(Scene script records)
+ + +
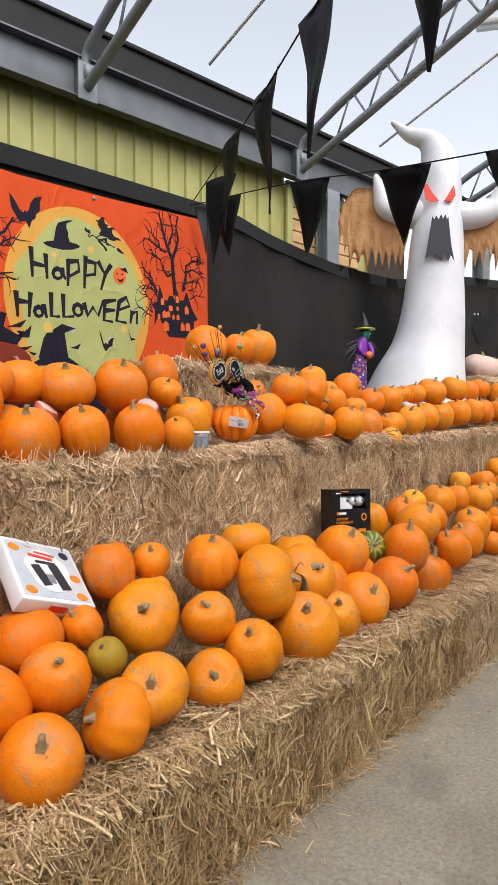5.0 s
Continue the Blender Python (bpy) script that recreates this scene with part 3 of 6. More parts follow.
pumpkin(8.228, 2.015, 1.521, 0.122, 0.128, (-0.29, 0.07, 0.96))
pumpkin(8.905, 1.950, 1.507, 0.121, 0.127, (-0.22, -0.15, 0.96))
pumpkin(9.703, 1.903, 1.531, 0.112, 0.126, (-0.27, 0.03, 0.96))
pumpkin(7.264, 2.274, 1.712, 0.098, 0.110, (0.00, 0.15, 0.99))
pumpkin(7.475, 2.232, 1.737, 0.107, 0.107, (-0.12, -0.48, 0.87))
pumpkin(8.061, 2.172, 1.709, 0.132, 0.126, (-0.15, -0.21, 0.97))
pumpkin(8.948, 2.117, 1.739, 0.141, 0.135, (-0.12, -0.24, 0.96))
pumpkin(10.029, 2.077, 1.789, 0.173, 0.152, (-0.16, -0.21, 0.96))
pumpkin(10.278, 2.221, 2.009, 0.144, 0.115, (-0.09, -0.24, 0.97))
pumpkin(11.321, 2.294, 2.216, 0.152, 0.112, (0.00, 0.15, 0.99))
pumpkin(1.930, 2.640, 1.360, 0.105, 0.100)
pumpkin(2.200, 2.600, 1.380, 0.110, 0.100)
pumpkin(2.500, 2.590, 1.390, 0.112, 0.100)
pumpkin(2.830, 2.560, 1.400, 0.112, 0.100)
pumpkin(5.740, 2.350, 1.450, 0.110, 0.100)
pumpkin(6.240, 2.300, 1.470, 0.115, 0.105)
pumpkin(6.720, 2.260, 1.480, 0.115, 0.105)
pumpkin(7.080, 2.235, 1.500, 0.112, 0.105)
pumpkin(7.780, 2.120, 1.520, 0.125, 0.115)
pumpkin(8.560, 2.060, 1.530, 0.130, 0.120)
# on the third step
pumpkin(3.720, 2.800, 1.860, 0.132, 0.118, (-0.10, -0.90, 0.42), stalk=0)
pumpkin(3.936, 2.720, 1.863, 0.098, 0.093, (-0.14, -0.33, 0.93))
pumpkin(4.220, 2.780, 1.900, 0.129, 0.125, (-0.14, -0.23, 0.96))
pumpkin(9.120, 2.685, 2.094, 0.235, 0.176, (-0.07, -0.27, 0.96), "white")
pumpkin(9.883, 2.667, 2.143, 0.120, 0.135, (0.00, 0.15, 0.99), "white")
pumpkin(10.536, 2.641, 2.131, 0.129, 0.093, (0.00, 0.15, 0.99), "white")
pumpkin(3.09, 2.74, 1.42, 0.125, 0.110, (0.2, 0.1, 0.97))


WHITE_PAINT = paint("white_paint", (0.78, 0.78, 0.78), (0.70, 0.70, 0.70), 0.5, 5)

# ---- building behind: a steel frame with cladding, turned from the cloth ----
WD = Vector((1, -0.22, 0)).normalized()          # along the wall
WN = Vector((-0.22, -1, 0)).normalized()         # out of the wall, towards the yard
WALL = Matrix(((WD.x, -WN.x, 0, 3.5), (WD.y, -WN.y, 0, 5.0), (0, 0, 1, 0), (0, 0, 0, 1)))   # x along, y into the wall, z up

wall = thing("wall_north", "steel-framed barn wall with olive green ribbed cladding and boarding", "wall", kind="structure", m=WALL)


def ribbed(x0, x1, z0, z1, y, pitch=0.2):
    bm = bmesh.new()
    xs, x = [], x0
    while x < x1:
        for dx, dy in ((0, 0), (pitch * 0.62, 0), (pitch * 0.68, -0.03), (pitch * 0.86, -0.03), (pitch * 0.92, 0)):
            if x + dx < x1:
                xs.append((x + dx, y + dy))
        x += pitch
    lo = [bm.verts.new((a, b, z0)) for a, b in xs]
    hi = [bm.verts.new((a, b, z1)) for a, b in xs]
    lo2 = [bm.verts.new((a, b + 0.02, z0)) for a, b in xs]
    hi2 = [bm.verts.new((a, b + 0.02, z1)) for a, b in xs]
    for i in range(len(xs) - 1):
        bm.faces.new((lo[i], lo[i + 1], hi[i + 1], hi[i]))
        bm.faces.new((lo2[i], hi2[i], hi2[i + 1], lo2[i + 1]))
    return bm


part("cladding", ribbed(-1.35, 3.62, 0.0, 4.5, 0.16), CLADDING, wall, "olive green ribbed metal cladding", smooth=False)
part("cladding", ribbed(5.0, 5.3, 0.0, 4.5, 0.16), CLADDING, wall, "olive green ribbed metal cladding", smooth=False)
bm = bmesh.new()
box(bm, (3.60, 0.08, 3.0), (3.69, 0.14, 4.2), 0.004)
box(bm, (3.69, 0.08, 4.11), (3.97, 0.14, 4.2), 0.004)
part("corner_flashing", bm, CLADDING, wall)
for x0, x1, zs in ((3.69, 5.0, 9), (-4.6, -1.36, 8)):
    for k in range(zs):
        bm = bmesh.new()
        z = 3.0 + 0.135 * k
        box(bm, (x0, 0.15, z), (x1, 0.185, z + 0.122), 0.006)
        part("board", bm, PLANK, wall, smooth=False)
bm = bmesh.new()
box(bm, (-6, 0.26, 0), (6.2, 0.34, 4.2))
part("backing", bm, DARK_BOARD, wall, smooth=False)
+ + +
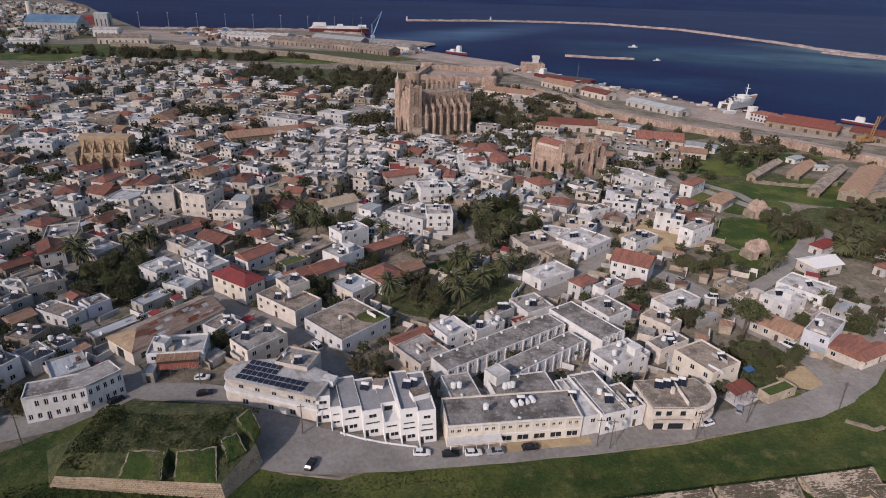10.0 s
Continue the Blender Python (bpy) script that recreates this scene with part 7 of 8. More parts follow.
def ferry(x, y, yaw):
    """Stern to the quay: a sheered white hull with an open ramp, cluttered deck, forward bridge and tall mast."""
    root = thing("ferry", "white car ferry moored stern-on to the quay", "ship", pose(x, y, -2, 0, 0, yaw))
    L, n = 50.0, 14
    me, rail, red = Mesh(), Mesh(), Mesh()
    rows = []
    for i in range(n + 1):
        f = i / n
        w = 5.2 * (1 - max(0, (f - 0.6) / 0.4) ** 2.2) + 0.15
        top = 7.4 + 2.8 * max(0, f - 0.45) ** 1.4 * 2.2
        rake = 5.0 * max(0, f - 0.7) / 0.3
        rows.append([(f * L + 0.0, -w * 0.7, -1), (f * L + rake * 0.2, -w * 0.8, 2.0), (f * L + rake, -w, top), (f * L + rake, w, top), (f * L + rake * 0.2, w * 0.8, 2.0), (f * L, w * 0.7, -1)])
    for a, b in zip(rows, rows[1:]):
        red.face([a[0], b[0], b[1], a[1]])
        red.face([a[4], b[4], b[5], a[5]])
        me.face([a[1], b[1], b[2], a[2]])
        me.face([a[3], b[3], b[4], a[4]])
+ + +
— Job —
Search the entries for "with" and copy out each line that has it.

— Completed exercise —
Continue the Blender Python (bpy) script that recreates this scene with part 3 of 6. More parts follow.
# ---- building behind: a steel frame with cladding, turned from the cloth ----
wall = thing("wall_north", "steel-framed barn wall with olive green ribbed cladding and boarding", "wall", kind="structure", m=WALL)
Continue the Blender Python (bpy) script that recreates this scene with part 7 of 8. More parts follow.
    """Stern to the quay: a sheered white hull with an open ramp, cluttered deck, forward bridge and tall mast."""